- _WHAT IS NEEDED_
Retype, exactly as written, every line from the one containing "finishes the script." down to the one containing "return part(name, bm, material, p, smooth=False)", including both, and nothing else.

- _Animation scripts_
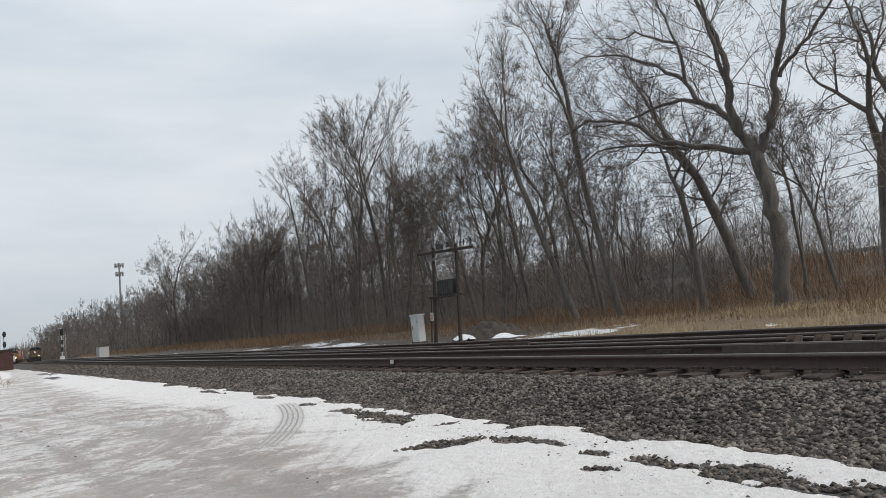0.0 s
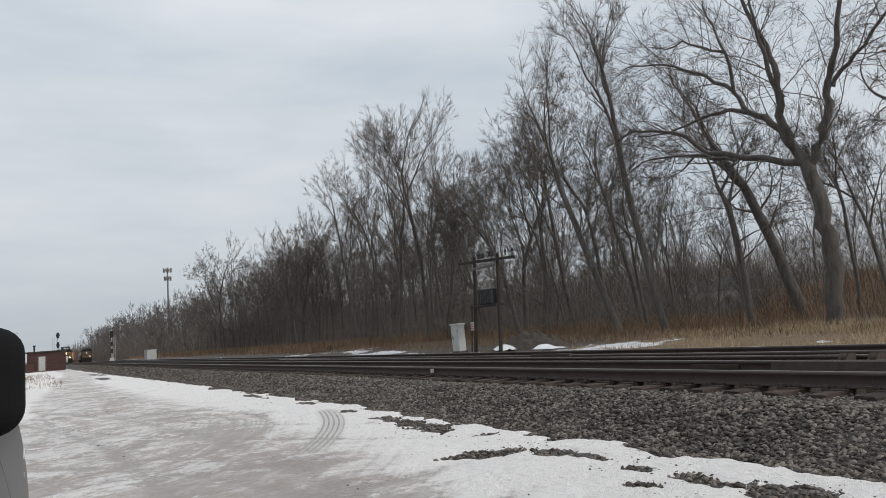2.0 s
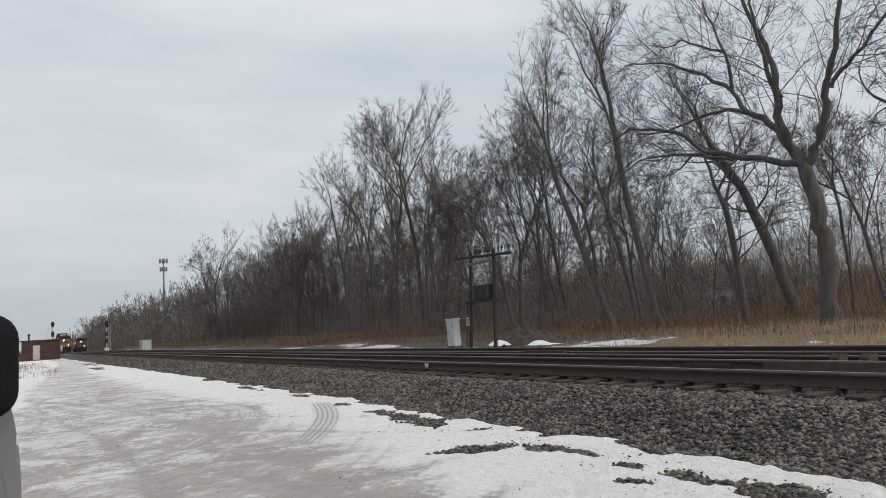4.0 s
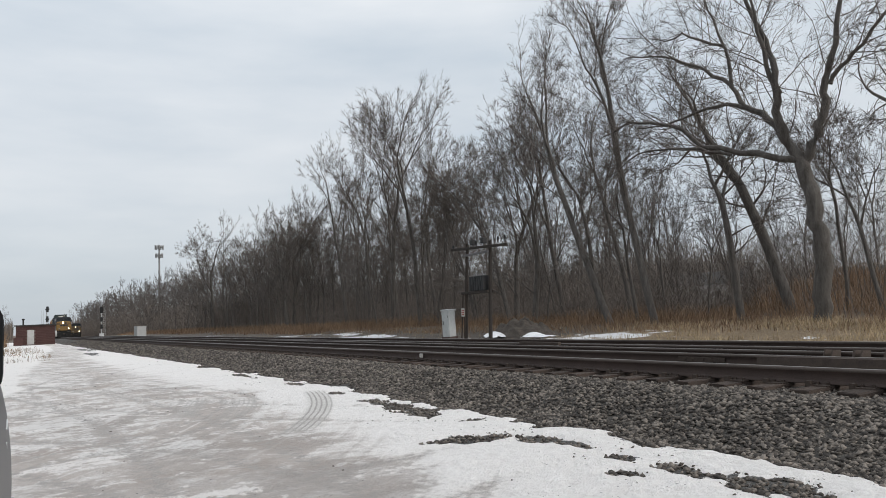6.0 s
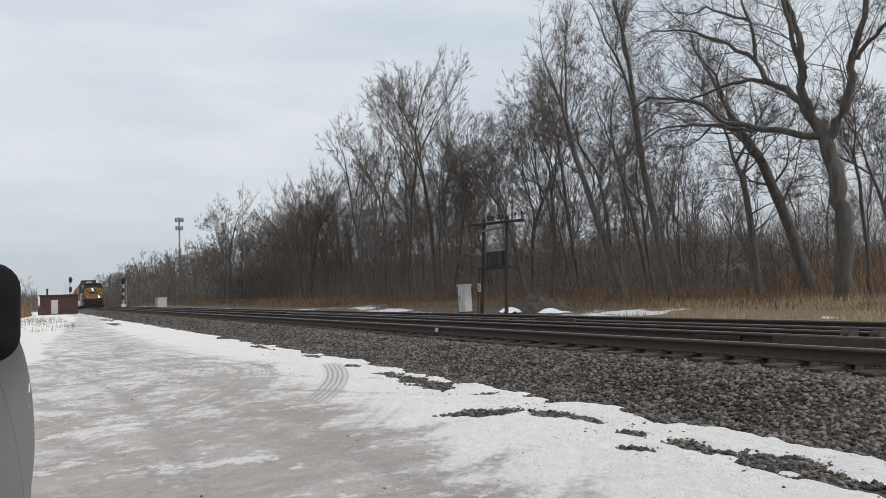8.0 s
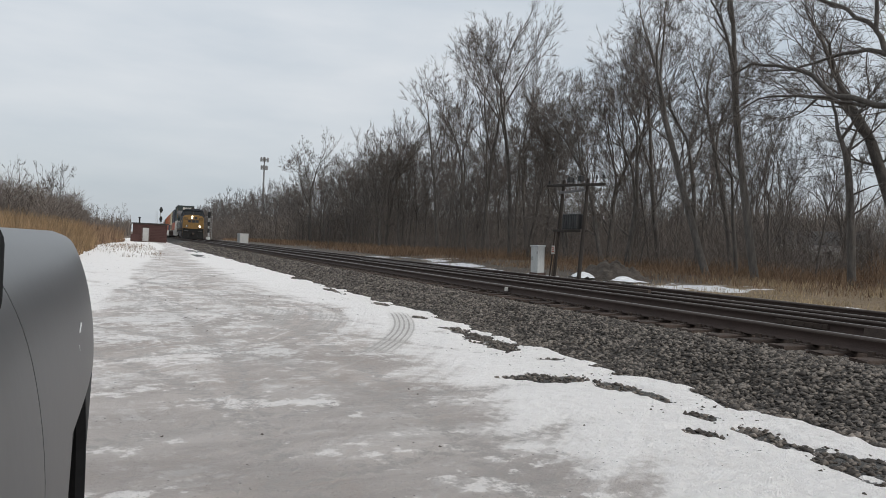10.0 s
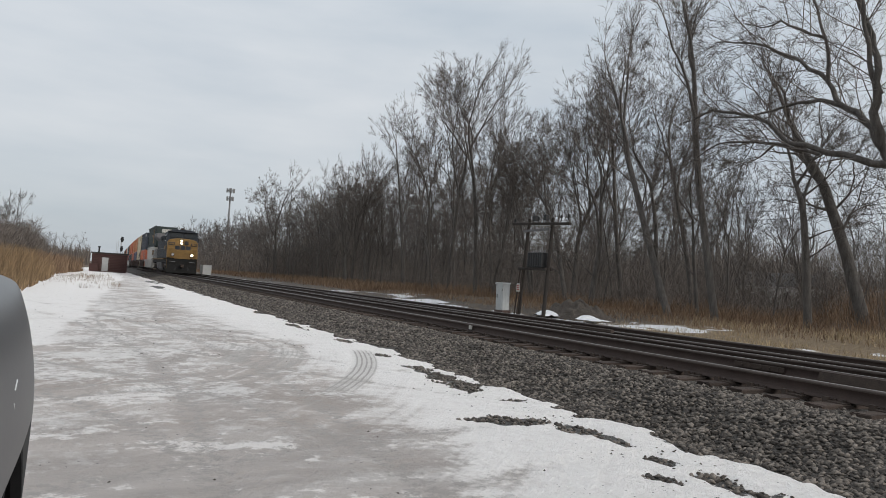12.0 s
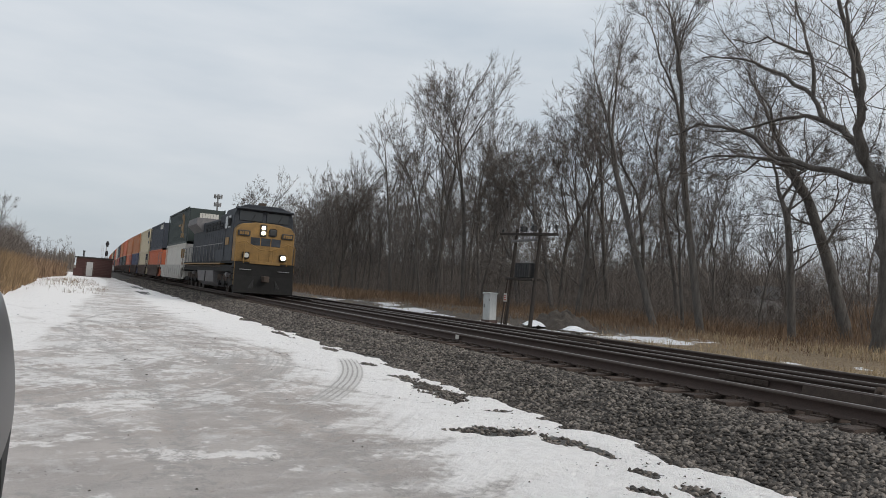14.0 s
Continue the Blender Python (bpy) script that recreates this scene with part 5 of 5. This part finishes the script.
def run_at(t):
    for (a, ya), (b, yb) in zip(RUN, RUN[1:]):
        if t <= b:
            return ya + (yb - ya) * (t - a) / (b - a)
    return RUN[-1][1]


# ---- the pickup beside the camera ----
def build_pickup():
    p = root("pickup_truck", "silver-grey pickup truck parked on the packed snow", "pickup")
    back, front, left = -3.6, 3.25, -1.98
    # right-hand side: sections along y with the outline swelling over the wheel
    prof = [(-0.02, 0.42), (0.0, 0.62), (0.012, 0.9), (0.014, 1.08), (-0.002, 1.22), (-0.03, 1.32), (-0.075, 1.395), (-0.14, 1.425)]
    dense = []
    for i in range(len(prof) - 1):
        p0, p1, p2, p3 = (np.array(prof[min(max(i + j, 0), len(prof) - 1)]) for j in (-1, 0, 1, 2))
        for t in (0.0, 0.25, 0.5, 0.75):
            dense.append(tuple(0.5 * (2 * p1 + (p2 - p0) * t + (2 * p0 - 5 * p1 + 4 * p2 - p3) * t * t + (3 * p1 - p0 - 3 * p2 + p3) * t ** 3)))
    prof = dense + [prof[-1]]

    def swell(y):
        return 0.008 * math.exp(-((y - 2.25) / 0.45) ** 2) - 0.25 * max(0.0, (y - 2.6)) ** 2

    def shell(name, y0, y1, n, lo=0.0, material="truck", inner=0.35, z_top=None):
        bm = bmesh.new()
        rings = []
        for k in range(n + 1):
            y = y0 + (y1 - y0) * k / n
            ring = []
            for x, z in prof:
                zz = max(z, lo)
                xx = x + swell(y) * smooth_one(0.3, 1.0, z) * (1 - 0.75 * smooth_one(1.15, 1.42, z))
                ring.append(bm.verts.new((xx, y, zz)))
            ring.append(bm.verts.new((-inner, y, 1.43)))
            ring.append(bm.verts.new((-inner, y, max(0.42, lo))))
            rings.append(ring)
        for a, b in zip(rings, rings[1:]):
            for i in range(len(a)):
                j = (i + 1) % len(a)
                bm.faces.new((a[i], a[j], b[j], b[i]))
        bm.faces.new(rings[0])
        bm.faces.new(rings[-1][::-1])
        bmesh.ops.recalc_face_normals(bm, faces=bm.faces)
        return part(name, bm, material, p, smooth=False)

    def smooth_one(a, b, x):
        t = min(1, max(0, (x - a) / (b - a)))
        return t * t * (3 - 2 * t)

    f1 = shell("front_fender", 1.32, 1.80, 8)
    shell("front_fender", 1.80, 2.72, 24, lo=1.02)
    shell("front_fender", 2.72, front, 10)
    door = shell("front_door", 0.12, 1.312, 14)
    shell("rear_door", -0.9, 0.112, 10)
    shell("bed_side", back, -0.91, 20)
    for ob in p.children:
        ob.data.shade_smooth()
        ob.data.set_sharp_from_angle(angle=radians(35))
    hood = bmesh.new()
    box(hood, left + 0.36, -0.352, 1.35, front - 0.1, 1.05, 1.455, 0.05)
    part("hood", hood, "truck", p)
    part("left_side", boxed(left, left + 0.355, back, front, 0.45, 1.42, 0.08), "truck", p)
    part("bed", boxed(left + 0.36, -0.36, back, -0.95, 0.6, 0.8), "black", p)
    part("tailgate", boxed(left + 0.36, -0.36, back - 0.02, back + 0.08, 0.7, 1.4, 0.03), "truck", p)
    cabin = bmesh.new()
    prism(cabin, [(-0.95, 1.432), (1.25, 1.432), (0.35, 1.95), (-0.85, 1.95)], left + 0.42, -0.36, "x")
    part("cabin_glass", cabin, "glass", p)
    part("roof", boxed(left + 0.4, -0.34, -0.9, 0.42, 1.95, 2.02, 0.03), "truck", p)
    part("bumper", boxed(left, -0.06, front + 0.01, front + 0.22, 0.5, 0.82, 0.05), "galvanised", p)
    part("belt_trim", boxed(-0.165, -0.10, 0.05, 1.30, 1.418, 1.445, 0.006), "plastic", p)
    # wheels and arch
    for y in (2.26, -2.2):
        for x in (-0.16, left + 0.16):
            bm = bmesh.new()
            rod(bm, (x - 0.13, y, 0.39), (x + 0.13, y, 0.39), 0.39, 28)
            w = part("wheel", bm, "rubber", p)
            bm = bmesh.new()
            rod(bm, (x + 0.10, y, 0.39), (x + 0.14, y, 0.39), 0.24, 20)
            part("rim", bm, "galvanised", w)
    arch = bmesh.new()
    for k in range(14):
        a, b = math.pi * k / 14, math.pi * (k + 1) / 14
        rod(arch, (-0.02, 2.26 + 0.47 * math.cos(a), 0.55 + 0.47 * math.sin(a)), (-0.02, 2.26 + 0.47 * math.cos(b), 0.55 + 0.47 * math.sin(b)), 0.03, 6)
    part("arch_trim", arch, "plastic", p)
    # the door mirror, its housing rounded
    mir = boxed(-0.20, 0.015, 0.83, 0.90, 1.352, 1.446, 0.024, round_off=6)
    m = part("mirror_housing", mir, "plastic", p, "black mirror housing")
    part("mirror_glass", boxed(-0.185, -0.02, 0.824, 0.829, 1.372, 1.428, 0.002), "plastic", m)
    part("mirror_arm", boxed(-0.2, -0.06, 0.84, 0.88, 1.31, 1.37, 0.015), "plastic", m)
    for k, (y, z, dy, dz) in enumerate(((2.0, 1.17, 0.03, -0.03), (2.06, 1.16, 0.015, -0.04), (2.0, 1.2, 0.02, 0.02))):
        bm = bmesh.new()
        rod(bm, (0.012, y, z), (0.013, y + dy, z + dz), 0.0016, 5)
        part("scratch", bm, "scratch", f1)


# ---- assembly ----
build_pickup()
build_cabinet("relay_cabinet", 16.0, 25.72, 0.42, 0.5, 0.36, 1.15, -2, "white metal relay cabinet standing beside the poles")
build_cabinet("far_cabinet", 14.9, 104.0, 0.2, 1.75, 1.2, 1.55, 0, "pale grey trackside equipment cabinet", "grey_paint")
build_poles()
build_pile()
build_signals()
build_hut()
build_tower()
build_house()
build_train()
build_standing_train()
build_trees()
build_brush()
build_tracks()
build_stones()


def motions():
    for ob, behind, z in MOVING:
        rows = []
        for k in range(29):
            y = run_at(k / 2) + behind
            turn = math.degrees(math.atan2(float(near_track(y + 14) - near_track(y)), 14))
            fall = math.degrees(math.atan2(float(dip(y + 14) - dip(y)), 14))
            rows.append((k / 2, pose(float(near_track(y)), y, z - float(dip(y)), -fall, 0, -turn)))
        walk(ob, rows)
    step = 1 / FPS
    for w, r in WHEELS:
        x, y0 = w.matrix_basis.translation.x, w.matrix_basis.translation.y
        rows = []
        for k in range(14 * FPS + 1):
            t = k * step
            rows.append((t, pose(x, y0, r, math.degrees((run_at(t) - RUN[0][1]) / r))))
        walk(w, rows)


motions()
--
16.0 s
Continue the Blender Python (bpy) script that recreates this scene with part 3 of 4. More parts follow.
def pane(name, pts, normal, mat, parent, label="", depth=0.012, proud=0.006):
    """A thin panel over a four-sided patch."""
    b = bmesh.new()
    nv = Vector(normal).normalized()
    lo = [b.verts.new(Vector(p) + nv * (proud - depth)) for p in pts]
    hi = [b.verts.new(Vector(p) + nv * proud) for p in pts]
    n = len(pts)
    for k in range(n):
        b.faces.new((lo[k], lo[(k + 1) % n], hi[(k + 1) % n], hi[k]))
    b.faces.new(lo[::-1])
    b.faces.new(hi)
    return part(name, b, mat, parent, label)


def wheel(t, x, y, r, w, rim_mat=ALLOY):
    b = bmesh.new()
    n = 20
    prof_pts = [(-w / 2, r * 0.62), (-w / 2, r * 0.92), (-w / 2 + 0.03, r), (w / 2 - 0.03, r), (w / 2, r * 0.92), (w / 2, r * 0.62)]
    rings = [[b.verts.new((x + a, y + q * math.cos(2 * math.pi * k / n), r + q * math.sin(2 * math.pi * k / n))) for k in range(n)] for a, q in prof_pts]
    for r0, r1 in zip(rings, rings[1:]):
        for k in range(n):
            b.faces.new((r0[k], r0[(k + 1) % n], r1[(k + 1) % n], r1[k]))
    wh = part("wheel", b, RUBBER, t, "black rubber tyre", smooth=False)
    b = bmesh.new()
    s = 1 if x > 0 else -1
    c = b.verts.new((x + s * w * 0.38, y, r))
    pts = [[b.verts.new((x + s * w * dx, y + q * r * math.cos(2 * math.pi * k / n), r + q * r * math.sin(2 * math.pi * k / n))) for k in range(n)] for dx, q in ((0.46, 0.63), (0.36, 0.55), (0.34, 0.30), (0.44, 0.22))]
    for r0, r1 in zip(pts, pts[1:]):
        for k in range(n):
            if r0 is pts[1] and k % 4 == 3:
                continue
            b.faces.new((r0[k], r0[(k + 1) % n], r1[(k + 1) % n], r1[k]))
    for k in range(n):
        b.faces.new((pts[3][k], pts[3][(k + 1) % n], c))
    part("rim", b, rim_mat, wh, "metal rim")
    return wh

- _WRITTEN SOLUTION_
Continue the Blender Python (bpy) script that recreates this scene with part 5 of 5. This part finishes the script.
def run_at(t):
    for (a, ya), (b, yb) in zip(RUN, RUN[1:]):
        if t <= b:
            return ya + (yb - ya) * (t - a) / (b - a)
    return RUN[-1][1]


# ---- the pickup beside the camera ----
def build_pickup():
    p = root("pickup_truck", "silver-grey pickup truck parked on the packed snow", "pickup")
    back, front, left = -3.6, 3.25, -1.98
    # right-hand side: sections along y with the outline swelling over the wheel
    prof = [(-0.02, 0.42), (0.0, 0.62), (0.012, 0.9), (0.014, 1.08), (-0.002, 1.22), (-0.03, 1.32), (-0.075, 1.395), (-0.14, 1.425)]
    dense = []
    for i in range(len(prof) - 1):
        p0, p1, p2, p3 = (np.array(prof[min(max(i + j, 0), len(prof) - 1)]) for j in (-1, 0, 1, 2))
        for t in (0.0, 0.25, 0.5, 0.75):
            dense.append(tuple(0.5 * (2 * p1 + (p2 - p0) * t + (2 * p0 - 5 * p1 + 4 * p2 - p3) * t * t + (3 * p1 - p0 - 3 * p2 + p3) * t ** 3)))
    prof = dense + [prof[-1]]

    def swell(y):
        return 0.008 * math.exp(-((y - 2.25) / 0.45) ** 2) - 0.25 * max(0.0, (y - 2.6)) ** 2

    def shell(name, y0, y1, n, lo=0.0, material="truck", inner=0.35, z_top=None):
        bm = bmesh.new()
        rings = []
        for k in range(n + 1):
            y = y0 + (y1 - y0) * k / n
            ring = []
            for x, z in prof:
                zz = max(z, lo)
                xx = x + swell(y) * smooth_one(0.3, 1.0, z) * (1 - 0.75 * smooth_one(1.15, 1.42, z))
                ring.append(bm.verts.new((xx, y, zz)))
            ring.append(bm.verts.new((-inner, y, 1.43)))
            ring.append(bm.verts.new((-inner, y, max(0.42, lo))))
            rings.append(ring)
        for a, b in zip(rings, rings[1:]):
            for i in range(len(a)):
                j = (i + 1) % len(a)
                bm.faces.new((a[i], a[j], b[j], b[i]))
        bm.faces.new(rings[0])
        bm.faces.new(rings[-1][::-1])
        bmesh.ops.recalc_face_normals(bm, faces=bm.faces)
        return part(name, bm, material, p, smooth=False)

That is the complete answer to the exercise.